» **Data shown**:
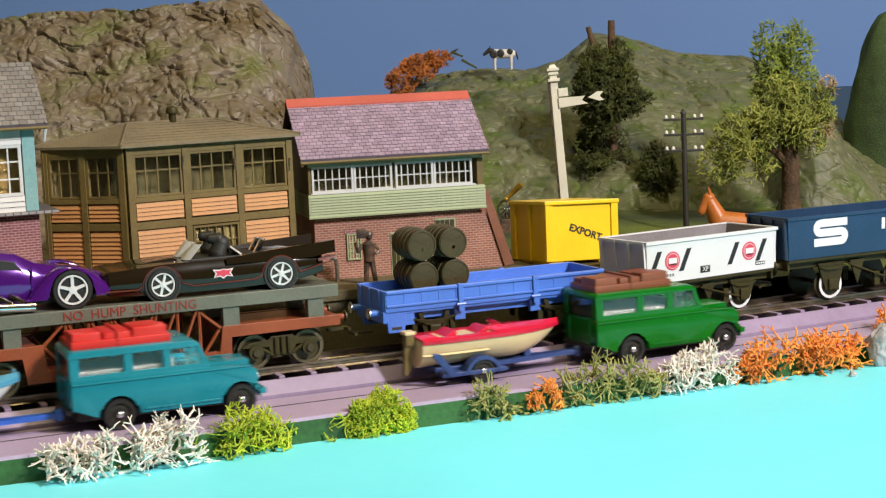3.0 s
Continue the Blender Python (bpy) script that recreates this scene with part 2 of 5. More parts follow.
slab("backdrop", M["backdrop"], -900, 900, 1330, 1350, -22, 520, BG, "plain blue painted backdrop board", "backdrop")
# added sheet that paints the shadow low on the backdrop's right
slab("backdrop_skirt", M["skirt"], 110, 900, 1318, 1328, -22, 78, BG, "dark blue sheet painting the shadow low on the right of the backdrop", "backdrop")


def make_water():
    bm = bmesh.new()
    nx, ny = 90, 40
    grid = []
    for j in range(ny + 1):
        row = []
        for i in range(nx + 1):
            x, y = -100 + 800 * i / nx, -300 + 288 * j / ny
            z = -9.2 + 0.9 * noise.noise(Vector((x * 0.012, y * 0.02, 3))) + 0.3 * noise.noise(Vector((x * 0.05, y * 0.05, 9)))
            row.append(bm.verts.new((x, y, z)))
        grid.append(row)
    for j in range(ny):
        for i in range(nx):
            bm.faces.new((grid[j][i], grid[j][i + 1], grid[j + 1][i + 1], grid[j + 1][i]))
    return tagged(link_mesh("water", bm, M["water"], smooth=True), "smooth bright turquoise sheet standing for water", "water", kind="structure")


make_water()


def make_line():
    bank = link_mesh("bank", strip(bmesh.new(), -300, 760, [(-30.4, -22), (-28.2, -1.6), (60, -1.6), (60, -22)]), M["bank"])
    tagged(bank, "dark green painted edge of the bank above the water", "bank", kind="structure")
    road = link_mesh("road", strip(bmesh.new(), -300, 760, [(-28.2, -1.6), (-28.0, -0.6), (-27.6, -0.4), (7.2, -0.4), (7.2, -1.6)]), M["road"])
    tagged(road, "smooth lilac-grey plastic road strip beside the railway track", "road", kind="structure")
    groove = part("slot", strip(bmesh.new(), -300, 760, [(-6.4, -0.4), (-6.4, -0.28), (-5.6, -0.28), (-5.6, -0.4)]), M["pit"], road, "dark slot along the road")
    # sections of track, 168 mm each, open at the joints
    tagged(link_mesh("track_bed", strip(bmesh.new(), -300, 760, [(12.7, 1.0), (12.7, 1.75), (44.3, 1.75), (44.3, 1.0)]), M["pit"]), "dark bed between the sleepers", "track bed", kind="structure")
    sleeper = None
    first = 142.5 - 168 * 3
    for k in range(7):
        s0 = first + 168 * k
        sec = thing("track_section", at(0, 0, 0), "grey plastic railway track section with moulded sleepers and steel rails", "railway track", "track sections", "structure")
        part("roadbed", strip(bmesh.new(), s0 + 0.9, s0 + 167.1, [(8.2, -1.6), (8.2, 0.8), (11.6, 5.5), (12.5, 5.5), (12.5, 1.6), (44.5, 1.6), (44.5, 5.5), (45.4, 5.5), (48.8, -1.6)]), M["base"], sec)
        for y in (20.2, 36.8):
            part("rail", strip(bmesh.new(), s0 + 0.2, s0 + 167.8, [(y - 1.1, 6.0), (y - 0.5, 6.6), (y - 0.5, 7.6), (y - 0.7, 8.0), (y - 0.7, 8.8), (y + 0.7, 8.8), (y + 0.7, 8.0), (y + 0.5, 7.6), (y + 0.5, 6.6), (y + 1.1, 6.0)]), M["rail"], sec)
        for j in range(14):
            s = s0 + 6 + 12 * j
            if sleeper is None:
                bm = box(bmesh.new(), -1.15, 1.15, 11.9, 45.1, 1.4, 6.5, 0.25)
                sleeper = part("sleeper", bm, M["base"], sec)
                o = sleeper
            else:
                o = same_part(sleeper, Matrix(), sec)
            x, y, a = line(s)
            o.matrix_basis = at(x, y, 0, a)
        bm = bmesh.new()
        for y in (20.2, 36.8):
            x, yy, a = line(s0 + 168, y)
            bmesh.ops.create_cube(bm, size=1, matrix=Matrix.Translation((x, yy, 7.0)) @ Matrix.Rotation(radians(a), 4, "Z") @ Matrix.Diagonal((9, 2.0, 1.6, 1)))
        part("fishplate", bm, M["rust"], sec, "rust-stained rail joiner")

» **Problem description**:
Quote the material exactly. Pictures stay out.

» **Right answer**:
3.0 s
Continue the Blender Python (bpy) script that recreates this scene with part 2 of 5. More parts follow.
slab("backdrop", M["backdrop"], -900, 900, 1330, 1350, -22, 520, BG, "plain blue painted backdrop board", "backdrop")
# added sheet that paints the shadow low on the backdrop's right
slab("backdrop_skirt", M["skirt"], 110, 900, 1318, 1328, -22, 78, BG, "dark blue sheet painting the shadow low on the right of the backdrop", "backdrop")


def make_water():
    bm = bmesh.new()
    nx, ny = 90, 40
    grid = []
    for j in range(ny + 1):
        row = []
        for i in range(nx + 1):
            x, y = -100 + 800 * i / nx, -300 + 288 * j / ny
            z = -9.2 + 0.9 * noise.noise(Vector((x * 0.012, y * 0.02, 3))) + 0.3 * noise.noise(Vector((x * 0.05, y * 0.05, 9)))
            row.append(bm.verts.new((x, y, z)))
        grid.append(row)
    for j in range(ny):
        for i in range(nx):
            bm.faces.new((grid[j][i], grid[j][i + 1], grid[j + 1][i + 1], grid[j + 1][i]))
    return tagged(link_mesh("water", bm, M["water"], smooth=True), "smooth bright turquoise sheet standing for water", "water", kind="structure")


make_water()


def make_line():
    bank = link_mesh("bank", strip(bmesh.new(), -300, 760, [(-30.4, -22), (-28.2, -1.6), (60, -1.6), (60, -22)]), M["bank"])
    tagged(bank, "dark green painted edge of the bank above the water", "bank", kind="structure")
    road = link_mesh("road", strip(bmesh.new(), -300, 760, [(-28.2, -1.6), (-28.0, -0.6), (-27.6, -0.4), (7.2, -0.4), (7.2, -1.6)]), M["road"])
    tagged(road, "smooth lilac-grey plastic road strip beside the railway track", "road", kind="structure")
    groove = part("slot", strip(bmesh.new(), -300, 760, [(-6.4, -0.4), (-6.4, -0.28), (-5.6, -0.28), (-5.6, -0.4)]), M["pit"], road, "dark slot along the road")
    # sections of track, 168 mm each, open at the joints
    tagged(link_mesh("track_bed", strip(bmesh.new(), -300, 760, [(12.7, 1.0), (12.7, 1.75), (44.3, 1.75), (44.3, 1.0)]), M["pit"]), "dark bed between the sleepers", "track bed", kind="structure")
    sleeper = None
    first = 142.5 - 168 * 3
    for k in range(7):
        s0 = first + 168 * k
        sec = thing("track_section", at(0, 0, 0), "grey plastic railway track section with moulded sleepers and steel rails", "railway track", "track sections", "structure")
        part("roadbed", strip(bmesh.new(), s0 + 0.9, s0 + 167.1, [(8.2, -1.6), (8.2, 0.8), (11.6, 5.5), (12.5, 5.5), (12.5, 1.6), (44.5, 1.6), (44.5, 5.5), (45.4, 5.5), (48.8, -1.6)]), M["base"], sec)
        for y in (20.2, 36.8):
            part("rail", strip(bmesh.new(), s0 + 0.2, s0 + 167.8, [(y - 1.1, 6.0), (y - 0.5, 6.6), (y - 0.5, 7.6), (y - 0.7, 8.0), (y - 0.7, 8.8), (y + 0.7, 8.8), (y + 0.7, 8.0), (y + 0.5, 7.6), (y + 0.5, 6.6), (y + 1.1, 6.0)]), M["rail"], sec)
        for j in range(14):
            s = s0 + 6 + 12 * j
            if sleeper is None:
                bm = box(bmesh.new(), -1.15, 1.15, 11.9, 45.1, 1.4, 6.5, 0.25)
                sleeper = part("sleeper", bm, M["base"], sec)
                o = sleeper
            else:
                o = same_part(sleeper, Matrix(), sec)
            x, y, a = line(s)
            o.matrix_basis = at(x, y, 0, a)
        bm = bmesh.new()
        for y in (20.2, 36.8):
            x, yy, a = line(s0 + 168, y)
            bmesh.ops.create_cube(bm, size=1, matrix=Matrix.Translation((x, yy, 7.0)) @ Matrix.Rotation(radians(a), 4, "Z") @ Matrix.Diagonal((9, 2.0, 1.6, 1)))
        part("fishplate", bm, M["rust"], sec, "rust-stained rail joiner")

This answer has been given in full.